Na conversa, que dura 25 minutos, Joesley diz-se aliviado, jacta-se de sua capacidade de corromper os outros e vê chances reais de escapar da prisão e ainda fazer bons negócios. “Vou fechar essa p… no dia 15 de março. A gente vaza e faz filing SEC e faz IPO”, diz. Joesley refere-se à abertura de capital da JBS Foods International, subsidiária da JBS nos Estados Unidos, e ao registro da empresa na Securities and Exchange Commision (SEC), xerife do mercado de capitais americano, equivalente à CVM no Brasil. Com essa operação, o empresário esperava captar recursos com investidores estrangeiros para acelerar a expansão de seus negócios e ampliar sua fortuna antes que sua delação atropelasse os planos da empresa. Ele prevê uma mudança radical em sua vida: “Com essa história aqui, nós não vamos fazer rolo mais nunca”. Saud concorda: “Vai (sic) sumir os vagabundo (sic) tudo da gente (…). Nós nunca mais vamos ganhar a vida fazendo rolo”. Depois desse vaticínio, eles voltam a falar da desconfiança em relação às intenções do procurador Rodrigo Janot.

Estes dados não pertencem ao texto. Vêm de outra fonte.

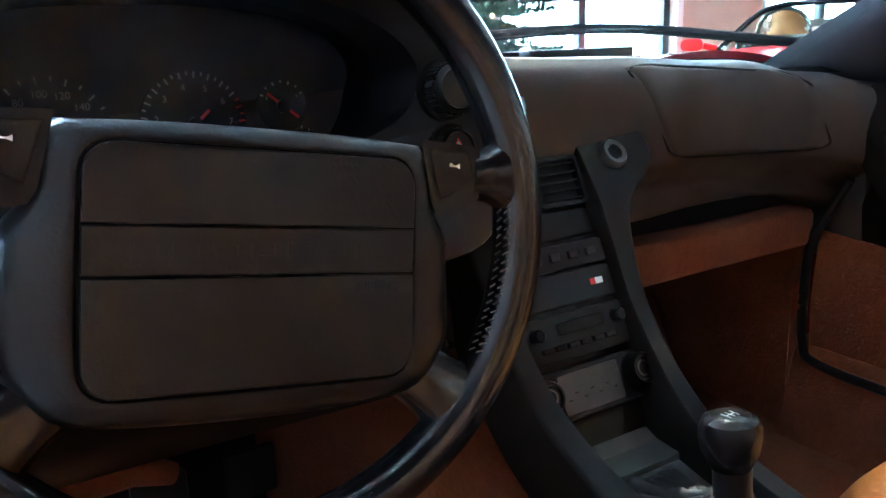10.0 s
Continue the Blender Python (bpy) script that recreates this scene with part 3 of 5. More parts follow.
for sx in (-1, 1):
    def spoke(keys, tx, ty):
        rings = []
        for x, y, z, h, d in keys:
            ring = []
            for k in range(16):
                a = 2 * math.pi * k / 16
                ring.append(Vector((sx * (x + tx * h * math.sin(a)), y + ty * h * math.sin(a), z + d * math.copysign(abs(math.cos(a)) ** 0.7, math.cos(a)))))
            rings.append(ring)
        fine = [list(r) for r in zip(*[catmull(c, 4) for c in zip(*rings)])]
        return loft(fine)
    part("upper_spoke", spoke(((0.1375, 0.0340, -0.001, 0.0150, 0.0125), (0.143, 0.0345, -0.001, 0.0160, 0.0130), (0.152, 0.0355, -0.001, 0.0180, 0.0130), (0.161, 0.0370, 0.0, 0.0235, 0.0135), (0.169, 0.0380, 0.0, 0.032, 0.0135), (0.176, 0.0385, 0.0, 0.044, 0.0110), (0.180, 0.0385, 0.0, 0.050, 0.0060)), 0.0, 1.0), M_RIM, wheel, "black leather sleeve from the rim over the spoke", smooth=80)
    part("lower_spoke", spoke(((0.086, -0.072, -0.014, 0.022, 0.012), (0.104, -0.087, -0.009, 0.0205, 0.0135), (0.118, -0.098, -0.005, 0.0215, 0.0135), (0.130, -0.107, -0.002, 0.0265, 0.0130), (0.138, -0.113, 0.0, 0.036, 0.0105), (0.142, -0.116, 0.0, 0.043, 0.006)), 0.64, 0.77), M_RIM, wheel, "black leather lower spoke", smooth=80)
    part("spoke_wrinkle", tube([(sx * (0.1205 + 0.010 * t), -0.0700 - 0.004 * t + 0.0012 * math.sin(14 * t), 0.0045 - 0.006 * t) for t in (i / 12 for i in range(13))], [0.0006 + 0.0016 * math.sin(math.pi * i / 12) for i in range(13)], 8), M_RIM, wheel)

    def mirror(pts):
        return [(sx * x, y) for x, y in (pts if sx > 0 else pts[::-1])]
    module = mirror([(0.1035, 0.0495), (0.1095, 0.0170), (0.1125, 0.0120), (0.1185, 0.0105), (0.1260, 0.0140), (0.1320, 0.0180), (0.1372, 0.0215), (0.1384, 0.0340), (0.1372, 0.0478)][::-1])
    part("spoke_cover", slab(module, -0.012, 0.0092, 0.003, 3), M_LEATHER_BLACK, wheel, "black leather spoke cover round the horn button")
    hb = mirror([(0.1058, 0.0462), (0.1128, 0.0200), (0.1340, 0.0325), (0.1298, 0.0456)][::-1])
    part("button_gap", slab(inset(hb, -0.0014), 0.0, 0.0097, 0.0006, 1), M_MATT, wheel)
    horn = part("horn_button", slab(hb, 0.0, 0.0112, 0.0012, 2), M_PIANO, wheel, "glossy black horn button with a white horn symbol")
    part("horn_symbol", moved(join(box(-0.004, 0.002, -0.0008, 0.0008, 0, 0.0004), lathe([(0.0022, 0), (0.0022, 0.0004)], 12, m=pose(0.003, -0.001, 0)), slab([(-0.004, -0.001), (-0.008, -0.003), (-0.008, 0.003), (-0.004, 0.001)][::-1], 0, 0.0004)), pose(sx * 0.1205, 0.0385, 0.0113, 0, 0, 180) @ Matrix.Scale(0.55, 4)), M_SYMBOL, horn)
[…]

O diretor jurídico é quem puxa o assunto: “O único risco que nós temos é o compromisso político do Janot”. Joesley Batista minimiza: “Eu acho que isso não existe. Por um motivo simples: para mim, o Janot quer ou ele ser o presidente da República, ou ele indicar quem vai ser”. Saud, o lobista da empresa, vai além: “Eu acho que ele quer derrubar, Francisco, o… Você não viu o Pelella (Eduardo Pelella, então chefe de gabinete do procurador-geral) falando comigo ali na frente? Aí falei: ‘Você continua?’. Ele falou: ‘Não… mas independente de quem vai ficar…’. Falei: ‘Não, não’. Aí ele falou: ‘É muito difícil, a gente não vai conseguir fazer o… É até bom que eu vou embora para casa’ ”. Joesley, depois, clareia o significado da conversa: “Se ele (Janot) derrubar o Temer e botar um presidente dele, aí ele passa a mandar não só no presidente, como na Procuradoria”.

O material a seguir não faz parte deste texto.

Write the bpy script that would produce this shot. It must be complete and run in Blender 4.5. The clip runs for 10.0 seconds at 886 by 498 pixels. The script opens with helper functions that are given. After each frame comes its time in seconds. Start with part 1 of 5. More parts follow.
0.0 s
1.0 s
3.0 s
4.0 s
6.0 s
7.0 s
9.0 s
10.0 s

Além de conseguirem a imunidade total, Joesley, Saud e Assis e Silva avaliaram que, com a delação, iriam “quebrar” a aliança que existia entre o ex-presidente da Câmara Eduardo Cunha e o doleiro do PMDB, Lúcio Funaro. Sugerem ter o controle sobre as ações do doleiro — o que parece provável. “No momento certo temos que dar o sinal para o Lúcio pular dentro. Aí ele fecha a tampa”, diz Assis e Silva. Lúcio Funaro assinou acordo de delação em 22 de agosto e acusou Temer e a cúpula do PMDB de corrupção.
Defesa
Em nota, a J&F, empresa que controla a JBS, afirma que os áudios sigilosos obtidos por VEJA não foram entregues acidentalmente ao Ministério Público e diz que eles já estavam sob a guarda do ministro Edson Fachin e haviam sido considerados quando o acordo de delação dos executivos da JBS foi homologado. “Diferentemente do que foi publicado por VEJA, os áudios a que se refere o texto desta sexta-feira (29/9) intitulado ‘Eles querem f… o PMDB!’ não foram entregues ‘acidentalmente’ à PGR pelos executivos da JBS, nem são mais recentes que os demais já divulgados. Na verdade, tais gravações já haviam sido recuperadas dos aparelhos entregues há meses por Joesley Batista à Polícia Federal, e estavam com sigilo decretado pelo STF por se tratarem de diálogos entre advogados e clientes”.